> EXERCISE PROMPT
Copy, without any alteration, the lines from the one that includes "import random" up to and including the one that includes "of a camera".

> RECORDED DATA
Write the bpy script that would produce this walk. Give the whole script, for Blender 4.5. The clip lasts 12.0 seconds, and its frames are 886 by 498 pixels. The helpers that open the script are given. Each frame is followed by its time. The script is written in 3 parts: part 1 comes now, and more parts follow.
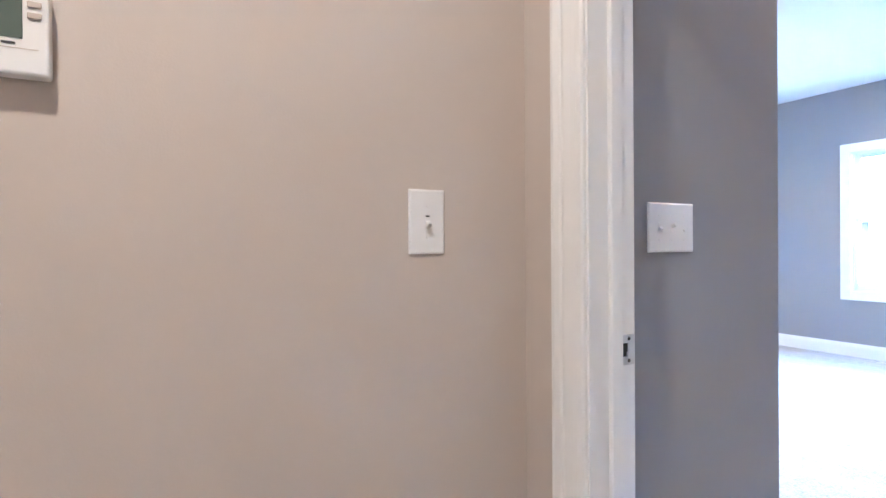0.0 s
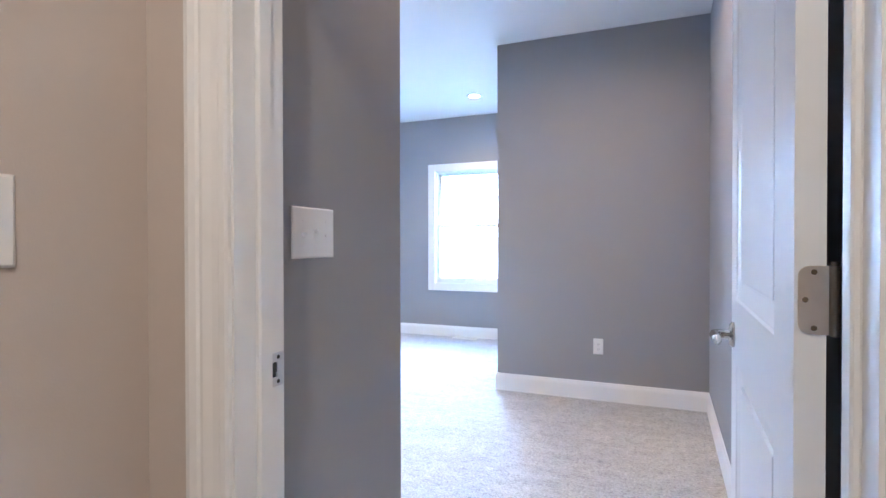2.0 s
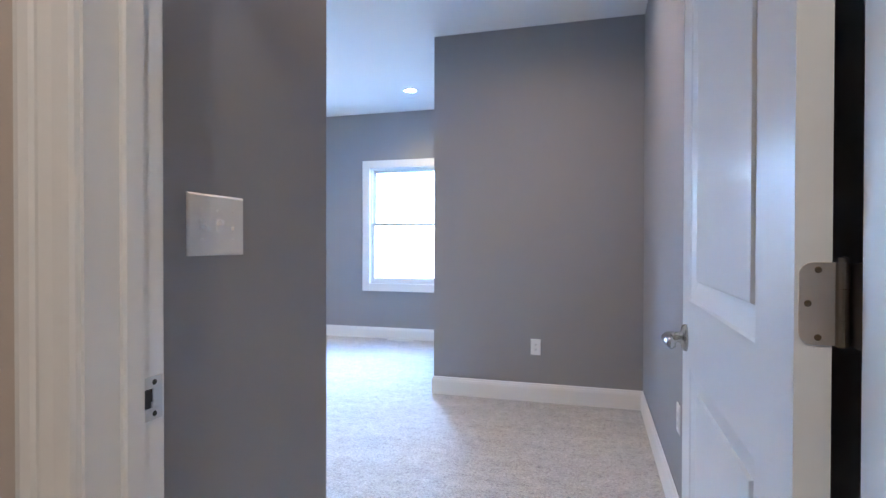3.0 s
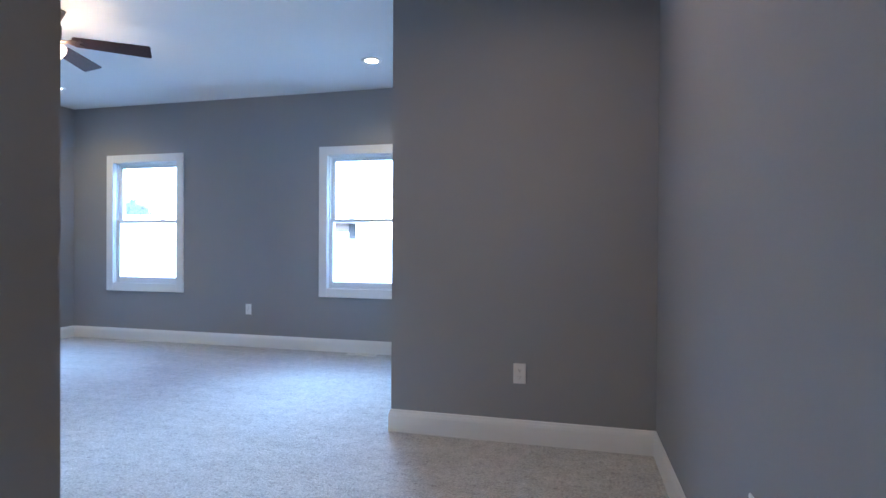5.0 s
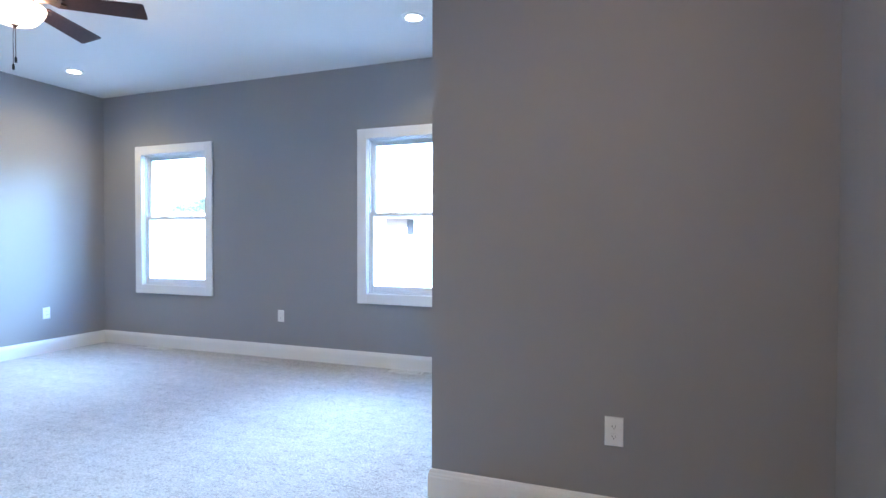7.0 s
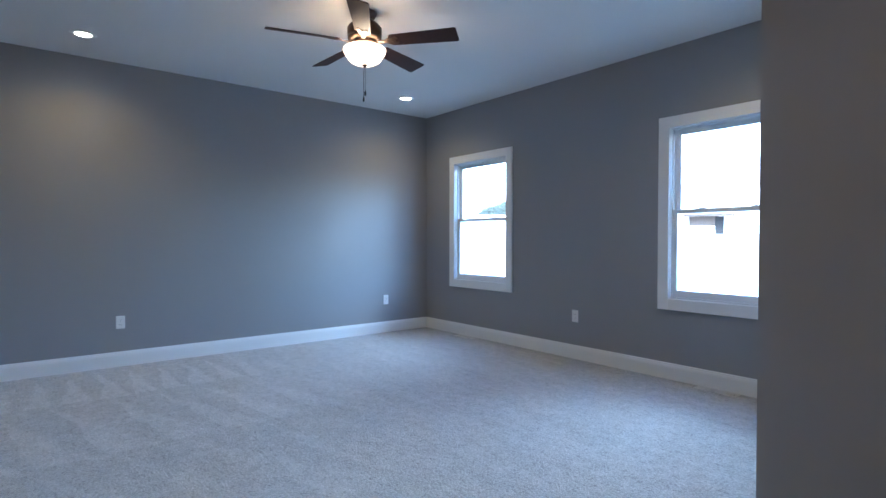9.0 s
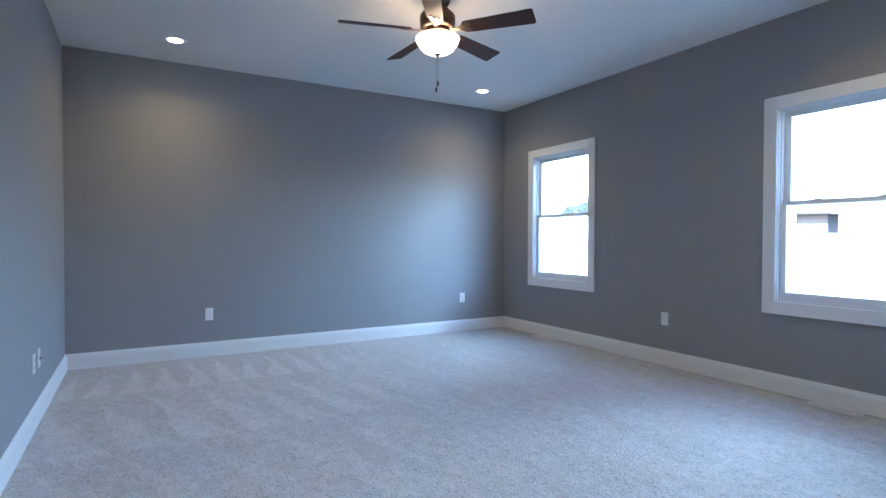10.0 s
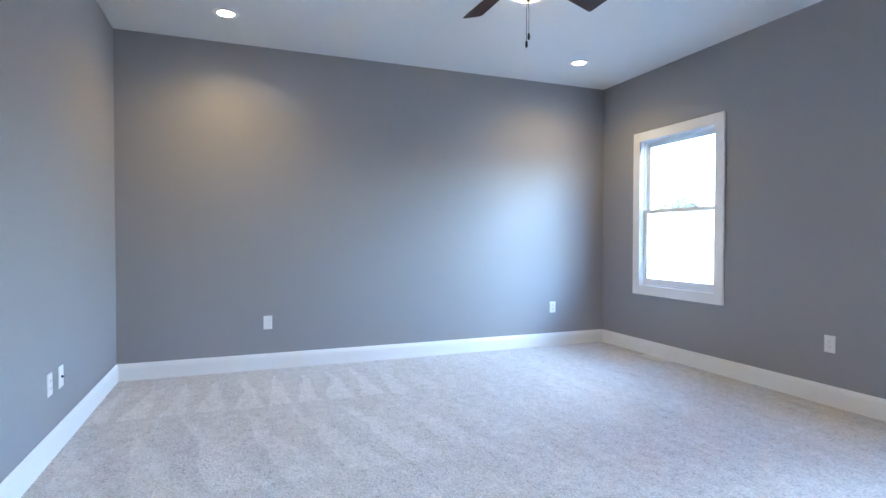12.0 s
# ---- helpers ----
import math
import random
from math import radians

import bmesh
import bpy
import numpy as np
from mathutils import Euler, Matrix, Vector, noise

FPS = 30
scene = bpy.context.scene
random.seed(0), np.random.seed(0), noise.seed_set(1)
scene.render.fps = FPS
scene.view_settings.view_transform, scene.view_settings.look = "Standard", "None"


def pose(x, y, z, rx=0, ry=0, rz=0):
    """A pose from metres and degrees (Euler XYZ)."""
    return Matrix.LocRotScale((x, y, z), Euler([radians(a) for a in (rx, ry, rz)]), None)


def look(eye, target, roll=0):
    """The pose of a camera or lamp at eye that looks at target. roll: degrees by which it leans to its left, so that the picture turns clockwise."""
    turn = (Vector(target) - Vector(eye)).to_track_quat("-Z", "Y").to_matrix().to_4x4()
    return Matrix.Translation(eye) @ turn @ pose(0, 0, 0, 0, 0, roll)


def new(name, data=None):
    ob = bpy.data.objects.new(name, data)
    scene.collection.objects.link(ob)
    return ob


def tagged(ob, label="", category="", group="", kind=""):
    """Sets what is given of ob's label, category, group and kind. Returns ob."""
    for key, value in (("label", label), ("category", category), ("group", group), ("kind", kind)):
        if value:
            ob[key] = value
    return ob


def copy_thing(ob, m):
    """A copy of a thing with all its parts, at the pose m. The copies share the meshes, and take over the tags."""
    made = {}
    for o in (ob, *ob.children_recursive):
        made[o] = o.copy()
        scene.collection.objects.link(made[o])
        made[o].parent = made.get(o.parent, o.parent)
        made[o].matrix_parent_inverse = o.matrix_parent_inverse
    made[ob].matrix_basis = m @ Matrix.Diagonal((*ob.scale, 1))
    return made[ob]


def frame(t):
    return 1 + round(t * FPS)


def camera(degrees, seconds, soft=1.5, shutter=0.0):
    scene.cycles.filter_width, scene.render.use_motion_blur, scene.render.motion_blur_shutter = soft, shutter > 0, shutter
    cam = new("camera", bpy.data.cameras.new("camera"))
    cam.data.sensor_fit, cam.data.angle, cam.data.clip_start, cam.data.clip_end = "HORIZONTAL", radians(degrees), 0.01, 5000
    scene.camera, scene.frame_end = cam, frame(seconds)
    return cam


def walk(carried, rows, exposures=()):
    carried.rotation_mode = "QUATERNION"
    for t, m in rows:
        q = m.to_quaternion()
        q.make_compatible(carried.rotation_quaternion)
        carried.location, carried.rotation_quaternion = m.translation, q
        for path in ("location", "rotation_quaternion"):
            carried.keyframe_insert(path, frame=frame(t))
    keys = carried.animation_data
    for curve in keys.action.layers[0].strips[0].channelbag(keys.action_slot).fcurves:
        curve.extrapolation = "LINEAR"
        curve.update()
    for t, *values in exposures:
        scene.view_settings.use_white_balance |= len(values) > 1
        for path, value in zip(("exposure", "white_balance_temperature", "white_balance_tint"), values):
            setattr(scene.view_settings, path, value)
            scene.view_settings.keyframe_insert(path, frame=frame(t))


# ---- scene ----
cam = camera(79.9, 12.0)
PATH = [
    (0, (0.329, -1.432, 1.149), (-1.435, -0.490, 1.140), -0.39),
    (0.5, (0.286, -1.391, 1.162), (-1.216, -0.070, 1.157), -0.47),
    (1, (0.280, -1.379, 1.178), (-0.952, 0.196, 1.154), 0.04),
    (1.5, (0.259, -1.386, 1.169), (-0.715, 0.361, 1.150), -0.12),
    (2, (0.221, -1.375, 1.166), (-0.553, 0.469, 1.146), -0.08),
    (2.5, (0.191, -1.338, 1.159), (-0.445, 0.558, 1.138), -0.06),
    (3, (0.167, -1.216, 1.156), (-0.379, 0.708, 1.136), 0.11),
    (3.2, (0.154, -1.136, 1.163), (-0.358, 0.797, 1.149), 0.39),
    (4.8, (0.054, -0.456, 1.147), (-0.418, 1.488, 1.129), 0.28),
    (5, (0.058, -0.366, 1.139), (-0.419, 1.576, 1.123), 0.35),
    (5.5, (0.063, -0.058, 1.144), (-0.427, 1.881, 1.123), 0.21),
    (6, (0.007, 0.136, 1.138), (-0.490, 2.073, 1.114), 0.27),
    (6.5, (-0.081, 0.375, 1.143), (-0.635, 2.297, 1.117), 0.23),
    (7, (-0.154, 0.493, 1.162), (-0.843, 2.370, 1.127), 0.11),
    (7.5, (-0.192, 0.572, 1.177), (-1.166, 2.318, 1.136), -0.01),
    (7.7, (-0.197, 0.610, 1.174), (-1.297, 2.279, 1.130), -0.09),
    (9.3, (-0.254, 0.585, 1.145), (-1.882, 1.745, 1.109), 0.08),
    (9.5, (-0.273, 0.663, 1.132), (-1.945, 1.759, 1.095), 0.07),
    (10, (-0.327, 0.718, 1.123), (-2.059, 1.718, 1.085), 0.11),
    (10.5, (-0.454, 0.821, 1.142), (-2.222, 1.754, 1.101), 0.07),
    (11, (-0.624, 0.852, 1.148), (-2.409, 1.753, 1.106), 0.08),
    (11.5, (-0.852, 0.976, 1.128), (-2.668, 1.812, 1.092), 0.02),
    (12, (-1.042, 1.075, 1.118), (-2.907, 1.796, 1.081), 0.08),
]
EXPOSURES = [
    (0.0, 7.08, 4490, 10), (1.0, 7.20, 4550, 10), (2.0, 6.70, 4580, 10), (2.5, 6.47, 4590, 10), (3.2, 6.08, 4610, 9), (4.8, 5.28, 4600, 7), (5.0, 5.36, 4600, 7), (5.5, 5.72, 4660, 7.5),
    (6.5, 6.02, 4800, 7.5), (7.0, 5.78, 4800, 7), (7.5, 5.42, 4810, 6.5), (9.5, 4.63, 4800, 6), (10.0, 4.90, 4880, 6), (10.5, 5.16, 4960, 6.5), (11.5, 5.50, 5150, 7.5), (12.0, 5.62, 5210, 8),
]
walk(cam, [(t, look(eye, target, roll)) for t, eye, target, roll in PATH], EXPOSURES)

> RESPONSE
import random
from math import radians

import bmesh
import bpy
import numpy as np
from mathutils import Euler, Matrix, Vector, noise

FPS = 30
scene = bpy.context.scene
random.seed(0), np.random.seed(0), noise.seed_set(1)
scene.render.fps = FPS
scene.view_settings.view_transform, scene.view_settings.look = "Standard", "None"


def pose(x, y, z, rx=0, ry=0, rz=0):
    """A pose from metres and degrees (Euler XYZ)."""
    return Matrix.LocRotScale((x, y, z), Euler([radians(a) for a in (rx, ry, rz)]), None)


def look(eye, target, roll=0):
    """The pose of a camera or lamp at eye that looks at target. roll: degrees by which it leans to its left, so that the picture turns clockwise."""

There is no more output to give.